Happiness | Lifestyle

I like to think of myself as an agreeable person. I listen. I engage. I do not have to be right all the time. I’ve long ago given away the delusion of perfection and try rather to embrace the wobbles and wobbliness along the way.

So when I started conflicting with my sweetie recently, I took it personally. Fighting with my beloved did not align with (my story of) me being a compassionate, agreeable, sweetly human partner. Or, did it? Have we over-burdened ourselves with ‘nice’ so much that we restrict ourselves to passivity and quietude? Are we ‘nice’ at our own personal expense?

Now, don’t get me wrong– being nice is important. We ALL can smile more. We can practice thinking compassionately. We can offer more. But, when ‘nice’ becomes numb, we might need another option. It might be time to say the real thing, instead of the nice one.

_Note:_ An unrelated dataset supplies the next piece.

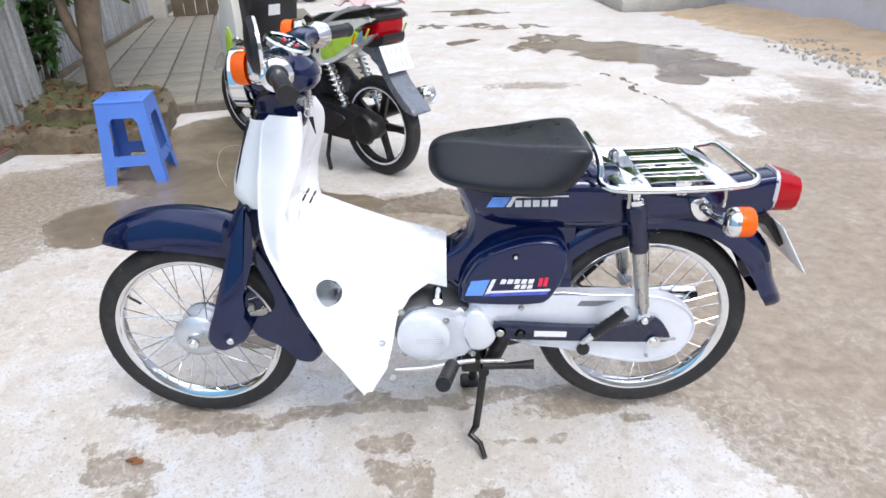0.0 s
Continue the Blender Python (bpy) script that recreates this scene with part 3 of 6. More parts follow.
def build_motorcycle():
    bike = thing("motorcycle", "navy blue step-through motorcycle with white leg shield, parked on its stand", "motorcycle", (0, -0.002, 0))
    spoked_wheel(bike, FRONT, 0.268, 0.062, 0.055, "front_wheel")
    rear_wheel = spoked_wheel(bike, REAR, 0.274, 0.072, 0.062, "rear_wheel")

    # --- main body under the seat and over the rear wheel
    rows = [(-0.472, 0.711, 0.673, 0.030), (-0.464, 0.72, 0.657, 0.050), (-0.444, 0.724, 0.643, 0.068), (-0.414, 0.725, 0.634, 0.080), (-0.374, 0.725, 0.627, 0.0865), (-0.314, 0.725, 0.621, 0.0885), (-0.194, 0.723, 0.615, 0.088),
            (-0.094, 0.715, 0.611, 0.082), (-0.014, 0.705, 0.609, 0.075), (0.046, 0.694, 0.607, 0.068), (0.096, 0.680, 0.602, 0.062), (0.128, 0.662, 0.596, 0.056)]
    bm = bmesh.new()
    rings = []
    for x, top, low, w in rows:
        ring = []
        r = min(0.03, w * 0.8)
        side = [(w * 0.62, low - 0.030), (w * 0.76, low - 0.018), (w * 0.90, low - 0.004), (w * 0.975, low + 0.012), (w, low + 0.03), (w, (low + top) / 2), (w, top - r), (w - r * 0.13, top - r * 0.5), (w - r * 0.5, top - r * 0.13), (w - r, top), (w * 0.3, top + 0.004)]
        for y, z in side:
            ring.append((x, -y, z))
        for y, z in reversed(side):
            ring.append((x, y, z))
        rings.append(ring)
    loft(bm, rings)
    part("body", bm, NAVY, bike, "glossy navy pressed steel body", angle=70)
    # neck between the body and the leg shield
    bm = bmesh.new()
    rings = []
    keys = [(0.406, -0.47, 0.058), (0.436, -0.515, 0.058), (0.466, -0.540, 0.057), (0.496, -0.552, 0.057), (0.513, -0.540, 0.057), (0.524, -0.516, 0.057), (0.540, -0.488, 0.057), (0.562, -0.466, 0.058), (0.588, -0.456, 0.060), (0.612, -0.455, 0.062), (0.640, -0.463, 0.067), (0.668, -0.475, 0.073), (0.700, -0.488, 0.078)]
    for x, w, z in curve_points([(x, w, z) for z, x, w in keys], 5):
        rings.append([(x + (1 - max(0.0, math.cos(a)) ** 0.6) * 0.05, w * math.copysign(abs(math.sin(a)) ** 0.7, math.sin(a)), z) for a in [(-90 + 180 * j / 16) * math.pi / 180 for j in range(17)]] + [(-0.20, w, z), (-0.20, -w, z)])
    loft(bm, rings)
    part("neck_frame", bm, NAVY, bike, angle=85)
    # --- rear fender: a U over the wheel with a small flare at its end
    bm = bmesh.new()
    rings = []
    for i in range(34):
        th = radians((9.6, 10.8, 12.8, 16.0, 20.5)[i] if i < 5 else 20.5 + (158 - 20.5) * (i - 4) / 29)
        deg = math.degrees(th)
        out = 0.340 + 0.017 * max(0, (27 - deg) / 16.5) ** 1.7 + 0.022 * max(0, min(1, (deg - 24) / 14)) - 0.012 * max(0, min(1, (deg - 52) / 30))
        inn = 0.288 + 0.020 * max(0, (22 - deg) / 11.5) ** 1.6
        w = 0.058 + 0.008 * min(1, max(0, (deg - 30) / 50))
        if i < 6:
            w *= (0.58, 0.86, 1.06, 1.13, 1.12, 1.05)[i]
        ring = []
        for j in range(17):
            u = -1 + 2 * j / 16
            a = u * math.pi / 2
            r = inn + (out - inn) * max(0.0, math.cos(a)) ** 0.66
            yy = w * math.copysign(abs(math.sin(a)) ** 0.7, math.sin(a))
            ring.append((REAR.x + r * math.cos(th), yy, REAR.z + r * math.sin(th)))
        rings.append(ring)
    loft(bm, rings, False, False, False)
    part("rear_fender", shell(bm, 0.003), NAVY, bike, "glossy navy rear mudguard with a flared end", angle=75)
    # --- tail lamp on its bracket
    bm = bmesh.new()
    rings = []
    for x, top, low, w in ((0.060, 0.664, 0.600, 0.040), (0.100, 0.682, 0.590, 0.038), (0.140, 0.690, 0.572, 0.037), (0.180, 0.694, 0.562, 0.038), (0.215, 0.700, 0.575, 0.039), (0.245, 0.705, 0.601, 0.040), (0.264, 0.708, 0.614, 0.040)):
        mid, h = (top + low) / 2, (top - low) / 2
        rings.append([(x, w * math.copysign(abs(math.cos(2 * math.pi * j / 32)) ** 0.42, math.cos(2 * math.pi * j / 32)), mid + h * math.copysign(abs(math.sin(2 * math.pi * j / 32)) ** 0.42, math.sin(2 * math.pi * j / 32))) for j in range(32)])
    loft(bm, rings)
    part("tail_bracket", bm, NAVY, bike, angle=60)
    face = [(-0.030, 0.058), (0.030, 0.058), (0.043, 0.045), (0.049, 0.018), (0.049, -0.018), (0.042, -0.042), (0.026, -0.060), (0.0, -0.066), (-0.026, -0.060), (-0.042, -0.042), (-0.049, -0.018), (-0.049, 0.018), (-0.043, 0.045)]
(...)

Here are two reasons to keep it real.

1) Assert Your Needs

As sweet as being ‘nice’ might seem, being nice at your personal expense is not sweet at all! And, when you continually pick ‘nice’ over need, you do yourself a disservice. Ideally, we can learn to nicely (and wholly) assert our needs without grudge or shame. This is an important practice. Always though, be nice to you. Do not quell what is real for you, because it might not instantly be agreeable to those close to you. Your needs matter; you are not a brat for speaking up!

2) Feel. Period.

When I’m overly fixated on doing the ‘nice’ thing, I find that I lead with an expectation instead of staying connected to my experience. Then, sometimes all too quickly, I’m performing ‘what Jamie shows up like’ instead of being Jamie! This is a slippery slope; for me, disconnection from my own feelings in favor of ‘show’ creates internal dis-ease. I need to feel and show up like me. Period.

It is an important (frustratingly hard at times!) practice, to learn to wholly own our experience… sans ‘nice’. We need to actively practice saying what we feel and what we is real for us. This is one way we can learn to diminish internal conflict. You need to matter to you. Ultimately, nicest way to be is ourselves!